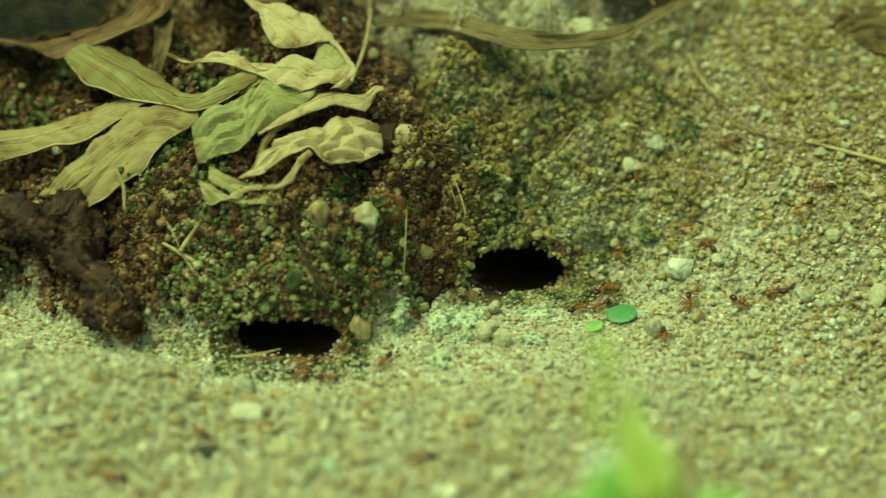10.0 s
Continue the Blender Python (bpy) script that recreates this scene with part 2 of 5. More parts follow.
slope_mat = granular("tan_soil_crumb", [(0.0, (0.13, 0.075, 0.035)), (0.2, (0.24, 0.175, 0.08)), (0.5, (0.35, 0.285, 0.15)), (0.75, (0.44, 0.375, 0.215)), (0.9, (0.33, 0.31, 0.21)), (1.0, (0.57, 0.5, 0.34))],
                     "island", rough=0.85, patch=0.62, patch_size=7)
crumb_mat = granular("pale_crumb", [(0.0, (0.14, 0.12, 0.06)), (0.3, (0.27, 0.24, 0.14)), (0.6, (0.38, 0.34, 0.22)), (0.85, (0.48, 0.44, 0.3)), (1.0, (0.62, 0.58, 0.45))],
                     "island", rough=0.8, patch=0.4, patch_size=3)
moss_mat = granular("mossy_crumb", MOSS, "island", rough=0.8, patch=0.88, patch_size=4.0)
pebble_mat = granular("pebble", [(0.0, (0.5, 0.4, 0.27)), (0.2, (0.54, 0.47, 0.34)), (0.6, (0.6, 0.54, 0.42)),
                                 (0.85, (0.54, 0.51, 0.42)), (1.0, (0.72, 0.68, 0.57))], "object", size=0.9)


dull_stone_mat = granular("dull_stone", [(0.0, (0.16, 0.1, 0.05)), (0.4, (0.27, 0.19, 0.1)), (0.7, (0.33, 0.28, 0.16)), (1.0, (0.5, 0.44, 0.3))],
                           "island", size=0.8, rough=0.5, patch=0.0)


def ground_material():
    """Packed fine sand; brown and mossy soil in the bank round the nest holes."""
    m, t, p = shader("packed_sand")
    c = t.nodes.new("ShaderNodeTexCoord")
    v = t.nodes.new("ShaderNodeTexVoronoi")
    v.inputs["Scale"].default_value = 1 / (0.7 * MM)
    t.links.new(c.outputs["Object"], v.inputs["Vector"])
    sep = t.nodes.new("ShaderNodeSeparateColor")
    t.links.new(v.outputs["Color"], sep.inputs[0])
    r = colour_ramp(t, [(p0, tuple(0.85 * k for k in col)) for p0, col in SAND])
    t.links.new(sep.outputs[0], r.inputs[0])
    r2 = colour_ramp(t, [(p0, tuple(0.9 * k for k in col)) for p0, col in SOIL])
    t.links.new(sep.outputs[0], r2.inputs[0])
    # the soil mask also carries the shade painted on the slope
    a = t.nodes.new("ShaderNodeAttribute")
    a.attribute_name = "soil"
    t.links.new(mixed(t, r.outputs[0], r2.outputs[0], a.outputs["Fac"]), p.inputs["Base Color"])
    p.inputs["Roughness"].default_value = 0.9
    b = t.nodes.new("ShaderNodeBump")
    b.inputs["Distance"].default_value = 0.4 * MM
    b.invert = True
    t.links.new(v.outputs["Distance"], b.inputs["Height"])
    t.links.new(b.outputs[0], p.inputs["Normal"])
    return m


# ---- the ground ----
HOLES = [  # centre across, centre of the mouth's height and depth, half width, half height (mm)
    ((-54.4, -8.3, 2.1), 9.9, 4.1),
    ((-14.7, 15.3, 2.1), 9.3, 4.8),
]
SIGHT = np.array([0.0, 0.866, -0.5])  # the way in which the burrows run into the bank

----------

**The exercise**
Every line of the material is to be quoted exactly, with no pictures carried over.

**Answer to this task**
10.0 s
Continue the Blender Python (bpy) script that recreates this scene with part 2 of 5. More parts follow.
slope_mat = granular("tan_soil_crumb", [(0.0, (0.13, 0.075, 0.035)), (0.2, (0.24, 0.175, 0.08)), (0.5, (0.35, 0.285, 0.15)), (0.75, (0.44, 0.375, 0.215)), (0.9, (0.33, 0.31, 0.21)), (1.0, (0.57, 0.5, 0.34))],
                     "island", rough=0.85, patch=0.62, patch_size=7)
crumb_mat = granular("pale_crumb", [(0.0, (0.14, 0.12, 0.06)), (0.3, (0.27, 0.24, 0.14)), (0.6, (0.38, 0.34, 0.22)), (0.85, (0.48, 0.44, 0.3)), (1.0, (0.62, 0.58, 0.45))],
                     "island", rough=0.8, patch=0.4, patch_size=3)
moss_mat = granular("mossy_crumb", MOSS, "island", rough=0.8, patch=0.88, patch_size=4.0)
pebble_mat = granular("pebble", [(0.0, (0.5, 0.4, 0.27)), (0.2, (0.54, 0.47, 0.34)), (0.6, (0.6, 0.54, 0.42)),
                                 (0.85, (0.54, 0.51, 0.42)), (1.0, (0.72, 0.68, 0.57))], "object", size=0.9)


dull_stone_mat = granular("dull_stone", [(0.0, (0.16, 0.1, 0.05)), (0.4, (0.27, 0.19, 0.1)), (0.7, (0.33, 0.28, 0.16)), (1.0, (0.5, 0.44, 0.3))],
                           "island", size=0.8, rough=0.5, patch=0.0)


def ground_material():
    """Packed fine sand; brown and mossy soil in the bank round the nest holes."""
    m, t, p = shader("packed_sand")
    c = t.nodes.new("ShaderNodeTexCoord")
    v = t.nodes.new("ShaderNodeTexVoronoi")
    v.inputs["Scale"].default_value = 1 / (0.7 * MM)
    t.links.new(c.outputs["Object"], v.inputs["Vector"])
    sep = t.nodes.new("ShaderNodeSeparateColor")
    t.links.new(v.outputs["Color"], sep.inputs[0])
    r = colour_ramp(t, [(p0, tuple(0.85 * k for k in col)) for p0, col in SAND])
    t.links.new(sep.outputs[0], r.inputs[0])
    r2 = colour_ramp(t, [(p0, tuple(0.9 * k for k in col)) for p0, col in SOIL])
    t.links.new(sep.outputs[0], r2.inputs[0])
    # the soil mask also carries the shade painted on the slope
    a = t.nodes.new("ShaderNodeAttribute")
    a.attribute_name = "soil"
    t.links.new(mixed(t, r.outputs[0], r2.outputs[0], a.outputs["Fac"]), p.inputs["Base Color"])
    p.inputs["Roughness"].default_value = 0.9
    b = t.nodes.new("ShaderNodeBump")
    b.inputs["Distance"].default_value = 0.4 * MM
    b.invert = True
    t.links.new(v.outputs["Distance"], b.inputs["Height"])
    t.links.new(b.outputs[0], p.inputs["Normal"])
    return m


# ---- the ground ----
HOLES = [  # centre across, centre of the mouth's height and depth, half width, half height (mm)
    ((-54.4, -8.3, 2.1), 9.9, 4.1),
    ((-14.7, 15.3, 2.1), 9.3, 4.8),
]
SIGHT = np.array([0.0, 0.866, -0.5])  # the way in which the burrows run into the bank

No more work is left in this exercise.